Ai tempi di Gesù e degli apostoli, nel mondo greco esisteva la convinzione generalizzata che il sacrificio del proprio corpo per un qualsiasi alto ideale facesse acquistare grandi meriti davanti agli dèi. La Scrittura riporta almeno un caso in qualche modo analogo, laddove i tre giovani amici di Daniele “esposero i loro corpi al fuoco”pur di rimanere fedeli al Signore (Da 3, specie il v. 28). In tal modo, anche nella Bibbia troviamo traccia di una tradizione giudaica sui martiri, secondo cui venivano narrate storie di Ebrei che si erano lasciati bruciare vivi pur di evitare di tradire il proprio popolo.
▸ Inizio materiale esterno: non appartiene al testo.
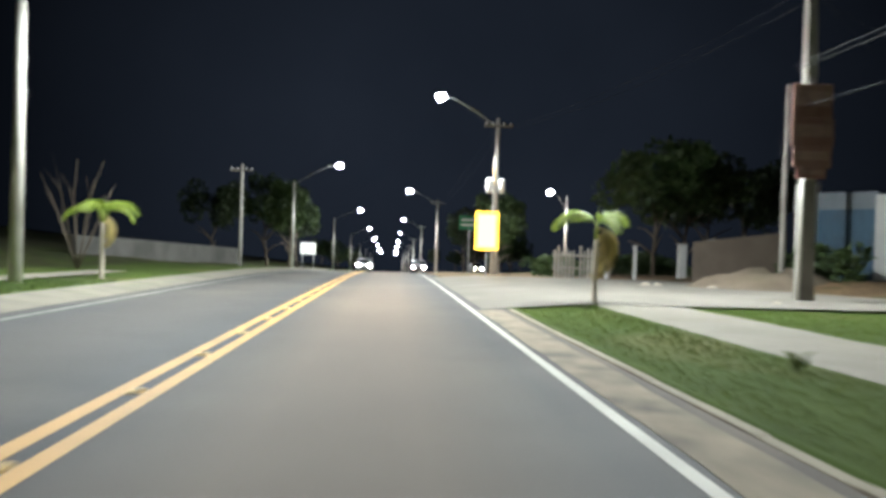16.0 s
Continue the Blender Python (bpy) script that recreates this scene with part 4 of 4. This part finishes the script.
# pale paling fence and columns beyond the side road
rf = random.Random(8)
root = thing("paling_fence", place(216.0, 8.3, float(terrain(216, 8)), 0), "weathered pale wooden paling fence", "fence")
for k in range(16):
    x = k * 0.19
    if k in (6, 13, 14):
        continue
    h = 1.45 + rf.uniform(-0.15, 0.2)
    bm = bmesh.new()
    box(bm, x, x + 0.11, -0.02, 0.02, -0.1, h, 0.006)
    ob = part("paling", bm, WOOD, root)
for z in (0.45, 1.1):
    bm = bmesh.new()
    box(bm, -0.05, 3.05, 0.022, 0.07, z, z + 0.09)
    part("rail", bm, WOOD, root)
for n, (s, o, h, w) in enumerate(((215, 12.15, 1.6, 0.15), (215, 14.55, 1.65, 0.36), (215.2, 16.2, 1.9, 0.3), (214.6, 10.6, 1.5, 0.14))):
    root = thing("column", place(s, o, float(terrain(s, o))), "white plastered square column by the fence" if w > 0.2 else "slim pale fence post", "column", "yard columns")
    bm = bmesh.new()
    box(bm, -w / 2, w / 2, -w / 2, w / 2, -0.1, h, 0.015)
    part("shaft", bm, PLASTER_WHITE, root)
    bm = bmesh.new()
    box(bm, -w / 2 - 0.04, w / 2 + 0.04, -w / 2 - 0.04, w / 2 + 0.04, h, h + 0.07, 0.01)
    part("cap", bm, PLASTER_GREY, root)


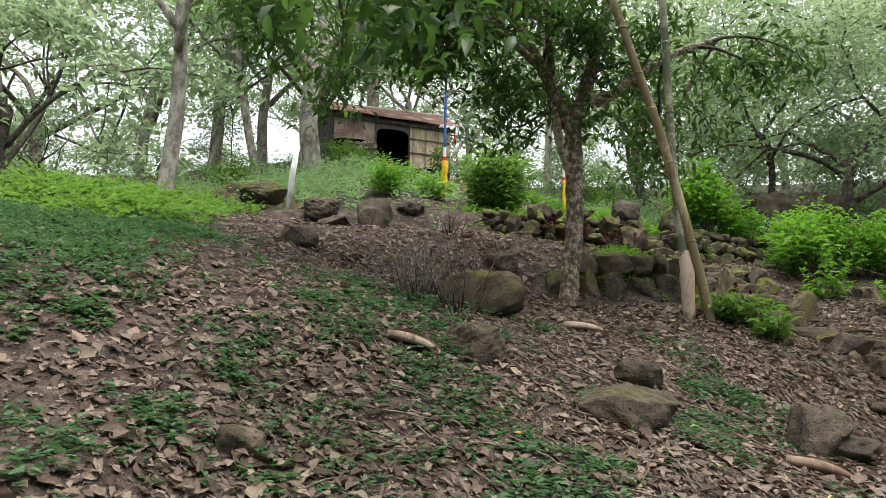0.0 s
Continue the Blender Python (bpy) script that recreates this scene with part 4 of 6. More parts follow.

Nel nostro brano, però, lo Spirito Santo afferma con autorità che questo tipo di sacrificio, questo atto estremo di dedizione, pur lodevole ed apprezzabile sotto il profilo umano, non è di per sé stesso rilevante agli occhi del Signore, a meno che non sia accompagnato dall’agàpe di Dio. La Bibbia insegna che i nostri sforzi di carattere legalistico non sono altro che opere morte (cfr Eb 9:14), le quali non potranno reggere nel giorno del giudizio se non saranno state fatte in Cristo (cfr 1Co 3:11-15).
Ciò che conta davanti al Signore non è l’azione in sé stessa ma la motivazione che vi sta alla base ed al suo fondamento. L’azione può essere lodevole ma la sua motivazione, invece, può essere falsa o sbagliata: per esempio, questi atti di supremo sacrificio di sé possono essere fatti anche per avere gloria presso gli uomini o per acquistare meriti davanti a Dio…
Se manca il vero amore, quello altruista che trova la sua fonte in Dio stesso, persino i gesti di altruismo estremo non giovano a nulla, proprio a nulla, nel senso che da essi non si potrà ricevere alcun beneficio di nessun tipo. “Fare la carità” non servirà a niente se non si possiede la vera carità nel cuore!